> **Instructions for the task**: Write out the data below exactly as given, without any of its pictures.

-=-=-

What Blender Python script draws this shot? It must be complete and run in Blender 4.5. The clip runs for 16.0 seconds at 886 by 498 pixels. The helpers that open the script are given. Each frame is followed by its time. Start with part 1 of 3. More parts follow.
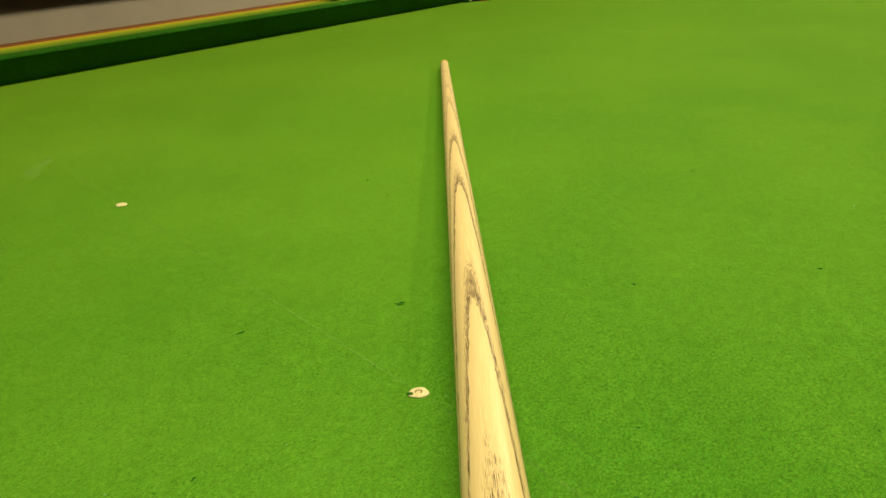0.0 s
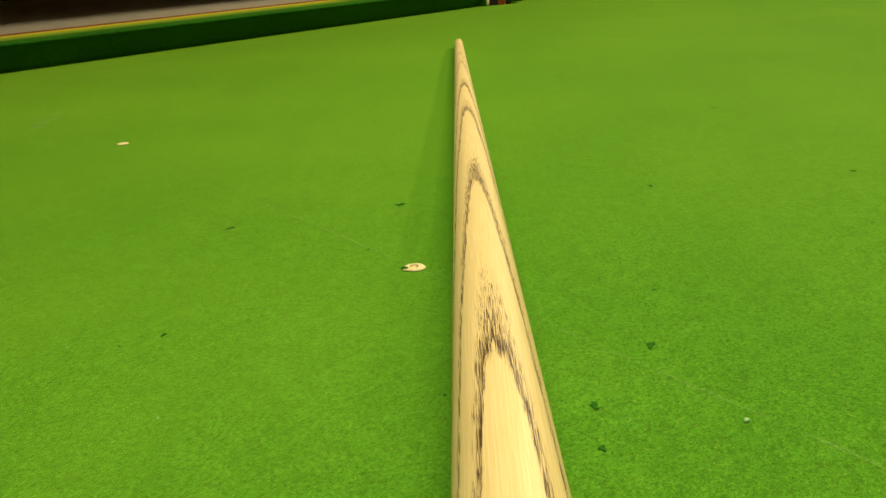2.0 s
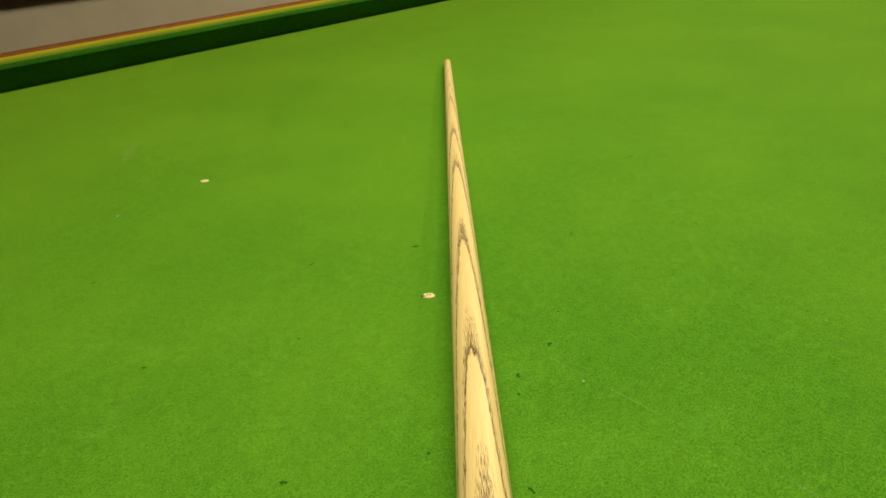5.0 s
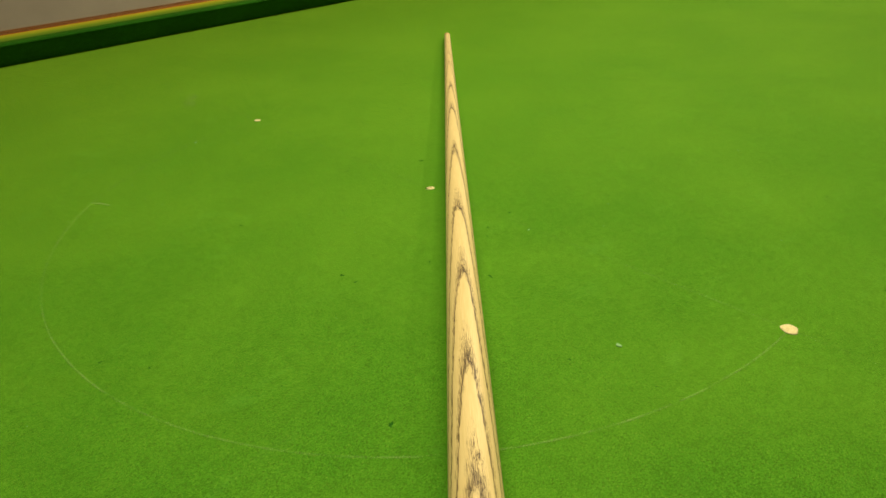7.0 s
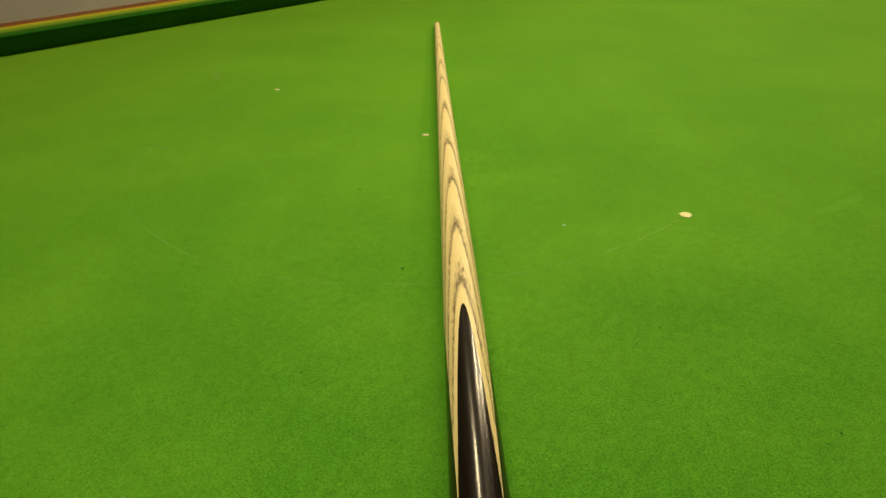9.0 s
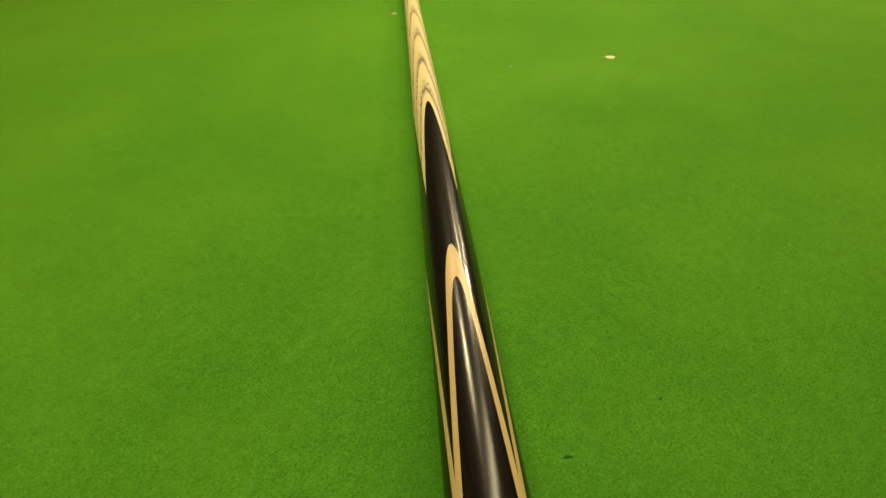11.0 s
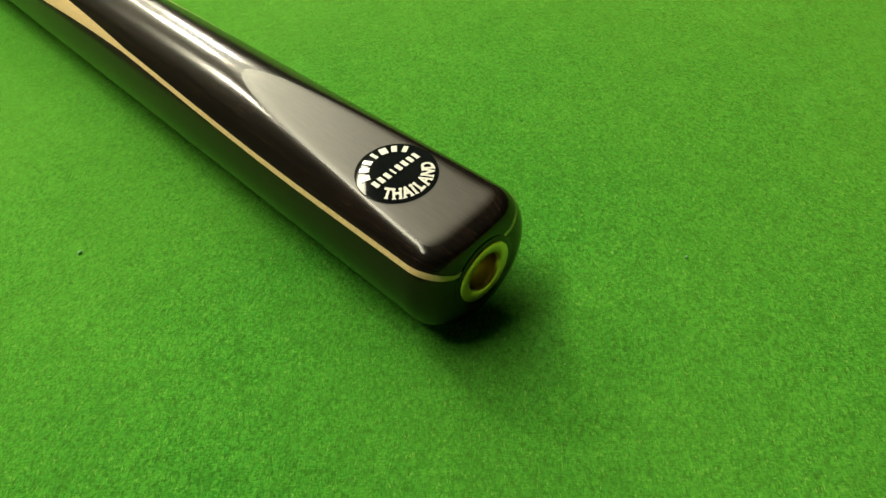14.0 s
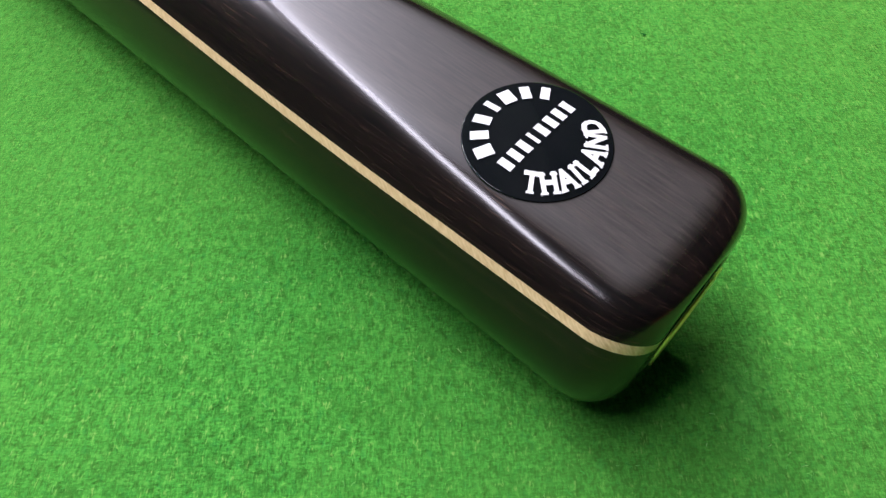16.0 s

-=-=-

> **Result for this task**:
What Blender Python script draws this shot? It must be complete and run in Blender 4.5. The clip runs for 16.0 seconds at 886 by 498 pixels. The helpers that open the script are given. Each frame is followed by its time. Start with part 1 of 3. More parts follow.
0.0 s
2.0 s
5.0 s
7.0 s
9.0 s
11.0 s
14.0 s
16.0 s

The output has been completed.